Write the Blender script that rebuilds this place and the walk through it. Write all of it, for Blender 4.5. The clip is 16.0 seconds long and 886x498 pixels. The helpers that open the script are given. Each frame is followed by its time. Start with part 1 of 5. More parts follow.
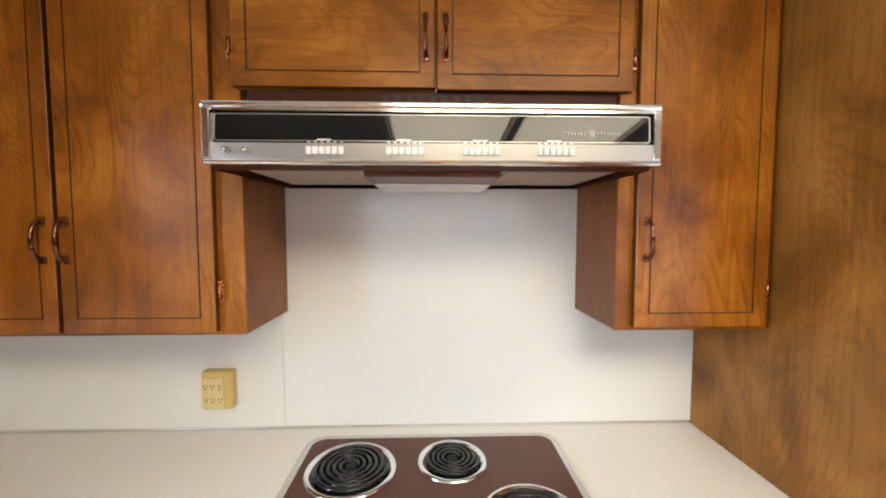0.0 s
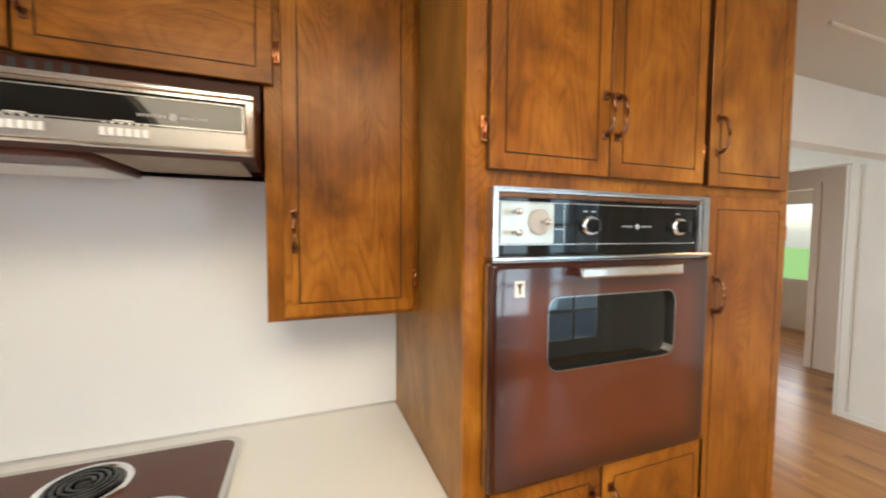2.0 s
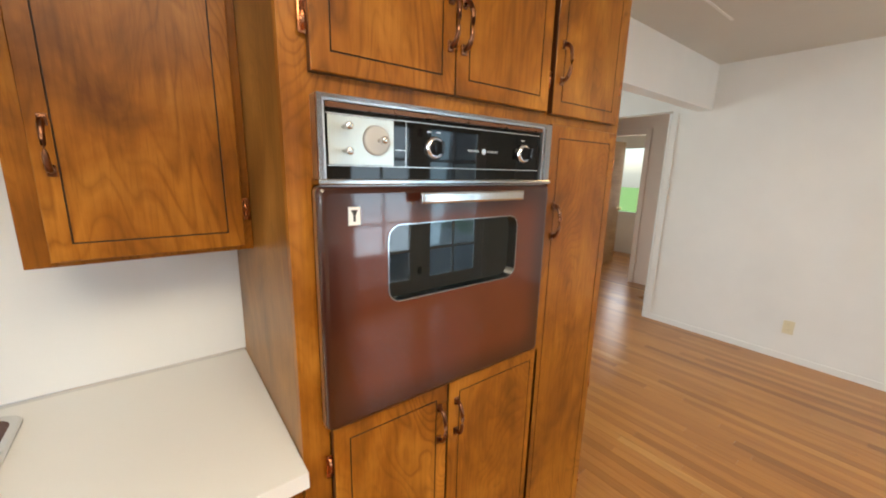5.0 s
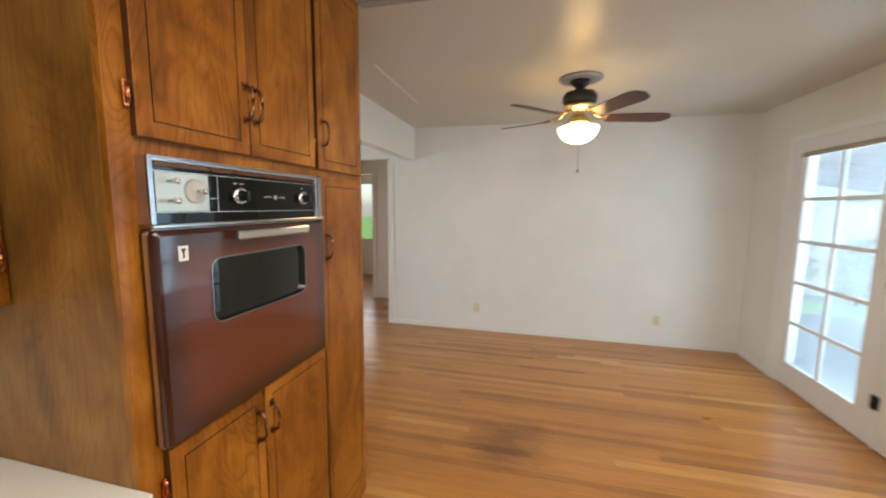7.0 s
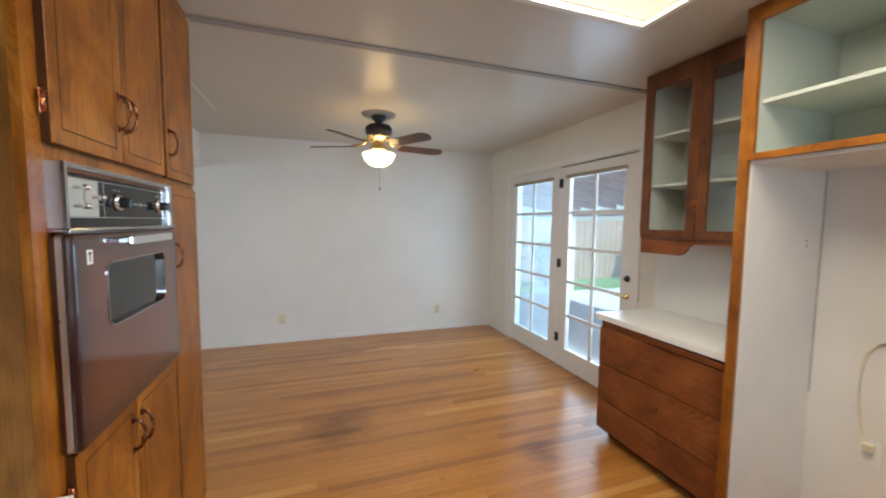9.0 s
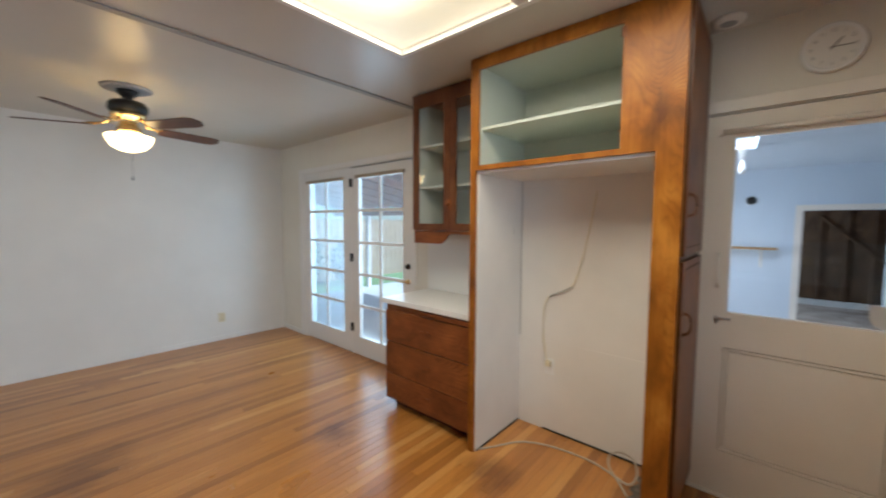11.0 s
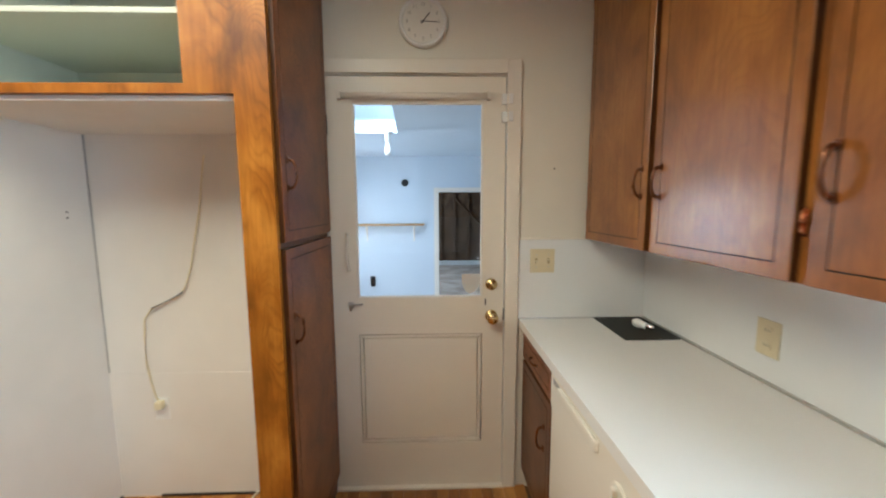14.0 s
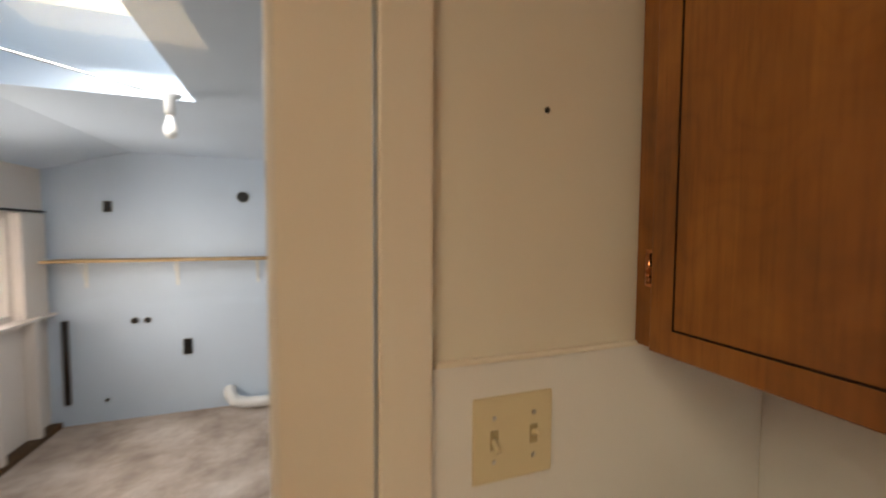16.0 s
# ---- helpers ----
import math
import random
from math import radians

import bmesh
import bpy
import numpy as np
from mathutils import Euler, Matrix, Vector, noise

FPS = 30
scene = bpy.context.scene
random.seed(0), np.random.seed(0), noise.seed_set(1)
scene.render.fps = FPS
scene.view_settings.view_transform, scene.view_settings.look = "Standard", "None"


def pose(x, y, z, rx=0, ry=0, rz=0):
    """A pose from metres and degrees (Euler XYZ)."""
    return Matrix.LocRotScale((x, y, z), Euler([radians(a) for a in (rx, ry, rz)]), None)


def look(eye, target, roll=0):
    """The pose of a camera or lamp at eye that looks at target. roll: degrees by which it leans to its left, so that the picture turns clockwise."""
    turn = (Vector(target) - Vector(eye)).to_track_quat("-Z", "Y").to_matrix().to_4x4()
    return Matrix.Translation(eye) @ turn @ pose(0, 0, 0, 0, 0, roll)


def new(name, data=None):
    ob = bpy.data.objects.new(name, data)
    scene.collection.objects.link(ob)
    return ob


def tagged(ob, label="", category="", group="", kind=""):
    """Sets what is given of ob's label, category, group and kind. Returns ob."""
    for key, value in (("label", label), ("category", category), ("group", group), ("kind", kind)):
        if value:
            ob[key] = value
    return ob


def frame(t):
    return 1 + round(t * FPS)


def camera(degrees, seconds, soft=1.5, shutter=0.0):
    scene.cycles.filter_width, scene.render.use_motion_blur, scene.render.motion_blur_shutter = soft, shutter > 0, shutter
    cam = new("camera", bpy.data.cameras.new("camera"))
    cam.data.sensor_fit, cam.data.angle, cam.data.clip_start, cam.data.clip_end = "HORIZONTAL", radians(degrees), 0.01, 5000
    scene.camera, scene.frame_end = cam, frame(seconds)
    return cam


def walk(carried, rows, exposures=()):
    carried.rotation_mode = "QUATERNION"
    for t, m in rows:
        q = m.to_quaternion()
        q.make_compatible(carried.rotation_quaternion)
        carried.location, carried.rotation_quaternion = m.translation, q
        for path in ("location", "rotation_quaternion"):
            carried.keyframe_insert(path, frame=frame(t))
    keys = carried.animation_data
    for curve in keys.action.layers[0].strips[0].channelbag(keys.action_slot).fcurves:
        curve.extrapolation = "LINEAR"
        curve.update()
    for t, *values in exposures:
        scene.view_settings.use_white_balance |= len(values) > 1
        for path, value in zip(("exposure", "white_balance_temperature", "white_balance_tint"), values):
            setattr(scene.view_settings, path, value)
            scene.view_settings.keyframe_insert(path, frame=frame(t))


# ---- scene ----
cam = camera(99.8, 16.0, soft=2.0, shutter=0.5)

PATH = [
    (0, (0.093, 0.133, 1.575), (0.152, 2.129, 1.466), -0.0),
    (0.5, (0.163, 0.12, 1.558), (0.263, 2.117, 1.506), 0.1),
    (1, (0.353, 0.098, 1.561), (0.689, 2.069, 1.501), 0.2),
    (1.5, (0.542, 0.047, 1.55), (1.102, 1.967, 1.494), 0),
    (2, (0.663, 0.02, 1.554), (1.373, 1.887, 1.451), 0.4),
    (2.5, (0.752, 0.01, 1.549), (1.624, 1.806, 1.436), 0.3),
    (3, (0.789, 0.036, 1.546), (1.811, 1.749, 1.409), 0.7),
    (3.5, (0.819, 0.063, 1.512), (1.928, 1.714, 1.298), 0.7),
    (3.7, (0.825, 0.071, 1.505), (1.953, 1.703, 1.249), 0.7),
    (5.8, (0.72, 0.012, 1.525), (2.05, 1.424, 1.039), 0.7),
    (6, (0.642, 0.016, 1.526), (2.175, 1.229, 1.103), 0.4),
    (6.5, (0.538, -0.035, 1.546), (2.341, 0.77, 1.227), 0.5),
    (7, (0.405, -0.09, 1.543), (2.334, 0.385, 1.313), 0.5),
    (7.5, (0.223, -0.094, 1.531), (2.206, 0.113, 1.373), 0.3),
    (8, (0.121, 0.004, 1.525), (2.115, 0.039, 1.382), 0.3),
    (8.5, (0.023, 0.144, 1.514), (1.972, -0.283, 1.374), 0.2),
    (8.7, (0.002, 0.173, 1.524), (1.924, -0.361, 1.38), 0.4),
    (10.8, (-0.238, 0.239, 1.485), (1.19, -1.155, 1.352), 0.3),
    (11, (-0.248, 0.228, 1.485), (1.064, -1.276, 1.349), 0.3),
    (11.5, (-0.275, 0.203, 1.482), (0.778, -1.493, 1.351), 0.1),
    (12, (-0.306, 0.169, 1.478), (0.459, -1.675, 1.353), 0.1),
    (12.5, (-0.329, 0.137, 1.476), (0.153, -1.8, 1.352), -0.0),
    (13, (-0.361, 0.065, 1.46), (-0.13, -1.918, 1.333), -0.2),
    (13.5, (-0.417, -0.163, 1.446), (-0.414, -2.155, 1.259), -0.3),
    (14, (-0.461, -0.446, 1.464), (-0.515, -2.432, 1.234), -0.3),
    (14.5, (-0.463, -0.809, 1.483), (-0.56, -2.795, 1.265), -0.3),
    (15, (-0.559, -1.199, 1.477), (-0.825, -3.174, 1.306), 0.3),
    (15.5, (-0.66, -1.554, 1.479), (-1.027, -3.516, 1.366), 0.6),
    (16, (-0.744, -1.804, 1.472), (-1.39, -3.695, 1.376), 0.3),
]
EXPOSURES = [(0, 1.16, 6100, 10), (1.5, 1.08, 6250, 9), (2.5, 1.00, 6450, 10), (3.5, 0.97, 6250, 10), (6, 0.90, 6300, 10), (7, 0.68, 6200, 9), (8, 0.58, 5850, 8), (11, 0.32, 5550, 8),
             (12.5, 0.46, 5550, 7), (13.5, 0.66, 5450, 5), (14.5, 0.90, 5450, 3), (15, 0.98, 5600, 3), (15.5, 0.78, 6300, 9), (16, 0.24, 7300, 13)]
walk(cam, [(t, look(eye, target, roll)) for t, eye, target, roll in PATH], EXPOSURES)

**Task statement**
Reproduce the data above in full, exactly as it is, with the pictures left out.

**Completed task**
Write the Blender script that rebuilds this place and the walk through it. Write all of it, for Blender 4.5. The clip is 16.0 seconds long and 886x498 pixels. The helpers that open the script are given. Each frame is followed by its time. Start with part 1 of 5. More parts follow.
0.0 s
2.0 s
5.0 s
7.0 s
9.0 s
11.0 s
14.0 s
16.0 s
# ---- helpers ----
import math
import random
from math import radians

import bmesh
import bpy
import numpy as np
from mathutils import Euler, Matrix, Vector, noise

FPS = 30
scene = bpy.context.scene
random.seed(0), np.random.seed(0), noise.seed_set(1)
scene.render.fps = FPS
scene.view_settings.view_transform, scene.view_settings.look = "Standard", "None"


def pose(x, y, z, rx=0, ry=0, rz=0):
    """A pose from metres and degrees (Euler XYZ)."""
    return Matrix.LocRotScale((x, y, z), Euler([radians(a) for a in (rx, ry, rz)]), None)


def look(eye, target, roll=0):
    """The pose of a camera or lamp at eye that looks at target. roll: degrees by which it leans to its left, so that the picture turns clockwise."""
    turn = (Vector(target) - Vector(eye)).to_track_quat("-Z", "Y").to_matrix().to_4x4()
    return Matrix.Translation(eye) @ turn @ pose(0, 0, 0, 0, 0, roll)


def new(name, data=None):
    ob = bpy.data.objects.new(name, data)
    scene.collection.objects.link(ob)
    return ob


def tagged(ob, label="", category="", group="", kind=""):
    """Sets what is given of ob's label, category, group and kind. Returns ob."""
    for key, value in (("label", label), ("category", category), ("group", group), ("kind", kind)):
        if value:
            ob[key] = value
    return ob


def frame(t):
    return 1 + round(t * FPS)


def camera(degrees, seconds, soft=1.5, shutter=0.0):
    scene.cycles.filter_width, scene.render.use_motion_blur, scene.render.motion_blur_shutter = soft, shutter > 0, shutter
    cam = new("camera", bpy.data.cameras.new("camera"))
    cam.data.sensor_fit, cam.data.angle, cam.data.clip_start, cam.data.clip_end = "HORIZONTAL", radians(degrees), 0.01, 5000
    scene.camera, scene.frame_end = cam, frame(seconds)
    return cam


def walk(carried, rows, exposures=()):
    carried.rotation_mode = "QUATERNION"
    for t, m in rows:
        q = m.to_quaternion()
        q.make_compatible(carried.rotation_quaternion)
        carried.location, carried.rotation_quaternion = m.translation, q
        for path in ("location", "rotation_quaternion"):
            carried.keyframe_insert(path, frame=frame(t))
    keys = carried.animation_data
    for curve in keys.action.layers[0].strips[0].channelbag(keys.action_slot).fcurves:
        curve.extrapolation = "LINEAR"
        curve.update()
    for t, *values in exposures:
        scene.view_settings.use_white_balance |= len(values) > 1
        for path, value in zip(("exposure", "white_balance_temperature", "white_balance_tint"), values):
            setattr(scene.view_settings, path, value)
            scene.view_settings.keyframe_insert(path, frame=frame(t))


# ---- scene ----
cam = camera(99.8, 16.0, soft=2.0, shutter=0.5)

PATH = [
    (0, (0.093, 0.133, 1.575), (0.152, 2.129, 1.466), -0.0),
    (0.5, (0.163, 0.12, 1.558), (0.263, 2.117, 1.506), 0.1),
    (1, (0.353, 0.098, 1.561), (0.689, 2.069, 1.501), 0.2),
    (1.5, (0.542, 0.047, 1.55), (1.102, 1.967, 1.494), 0),
    (2, (0.663, 0.02, 1.554), (1.373, 1.887, 1.451), 0.4),
    (2.5, (0.752, 0.01, 1.549), (1.624, 1.806, 1.436), 0.3),
    (3, (0.789, 0.036, 1.546), (1.811, 1.749, 1.409), 0.7),
    (3.5, (0.819, 0.063, 1.512), (1.928, 1.714, 1.298), 0.7),
    (3.7, (0.825, 0.071, 1.505), (1.953, 1.703, 1.249), 0.7),
    (5.8, (0.72, 0.012, 1.525), (2.05, 1.424, 1.039), 0.7),
    (6, (0.642, 0.016, 1.526), (2.175, 1.229, 1.103), 0.4),
    (6.5, (0.538, -0.035, 1.546), (2.341, 0.77, 1.227), 0.5),
    (7, (0.405, -0.09, 1.543), (2.334, 0.385, 1.313), 0.5),
    (7.5, (0.223, -0.094, 1.531), (2.206, 0.113, 1.373), 0.3),
    (8, (0.121, 0.004, 1.525), (2.115, 0.039, 1.382), 0.3),
    (8.5, (0.023, 0.144, 1.514), (1.972, -0.283, 1.374), 0.2),
    (8.7, (0.002, 0.173, 1.524), (1.924, -0.361, 1.38), 0.4),
    (10.8, (-0.238, 0.239, 1.485), (1.19, -1.155, 1.352), 0.3),
    (11, (-0.248, 0.228, 1.485), (1.064, -1.276, 1.349), 0.3),
    (11.5, (-0.275, 0.203, 1.482), (0.778, -1.493, 1.351), 0.1),
    (12, (-0.306, 0.169, 1.478), (0.459, -1.675, 1.353), 0.1),
    (12.5, (-0.329, 0.137, 1.476), (0.153, -1.8, 1.352), -0.0),
    (13, (-0.361, 0.065, 1.46), (-0.13, -1.918, 1.333), -0.2),
    (13.5, (-0.417, -0.163, 1.446), (-0.414, -2.155, 1.259), -0.3),
    (14, (-0.461, -0.446, 1.464), (-0.515, -2.432, 1.234), -0.3),
    (14.5, (-0.463, -0.809, 1.483), (-0.56, -2.795, 1.265), -0.3),
    (15, (-0.559, -1.199, 1.477), (-0.825, -3.174, 1.306), 0.3),
    (15.5, (-0.66, -1.554, 1.479), (-1.027, -3.516, 1.366), 0.6),
    (16, (-0.744, -1.804, 1.472), (-1.39, -3.695, 1.376), 0.3),
]
EXPOSURES = [(0, 1.16, 6100, 10), (1.5, 1.08, 6250, 9), (2.5, 1.00, 6450, 10), (3.5, 0.97, 6250, 10), (6, 0.90, 6300, 10), (7, 0.68, 6200, 9), (8, 0.58, 5850, 8), (11, 0.32, 5550, 8),
             (12.5, 0.46, 5550, 7), (13.5, 0.66, 5450, 5), (14.5, 0.90, 5450, 3), (15, 0.98, 5600, 3), (15.5, 0.78, 6300, 9), (16, 0.24, 7300, 13)]
walk(cam, [(t, look(eye, target, roll)) for t, eye, target, roll in PATH], EXPOSURES)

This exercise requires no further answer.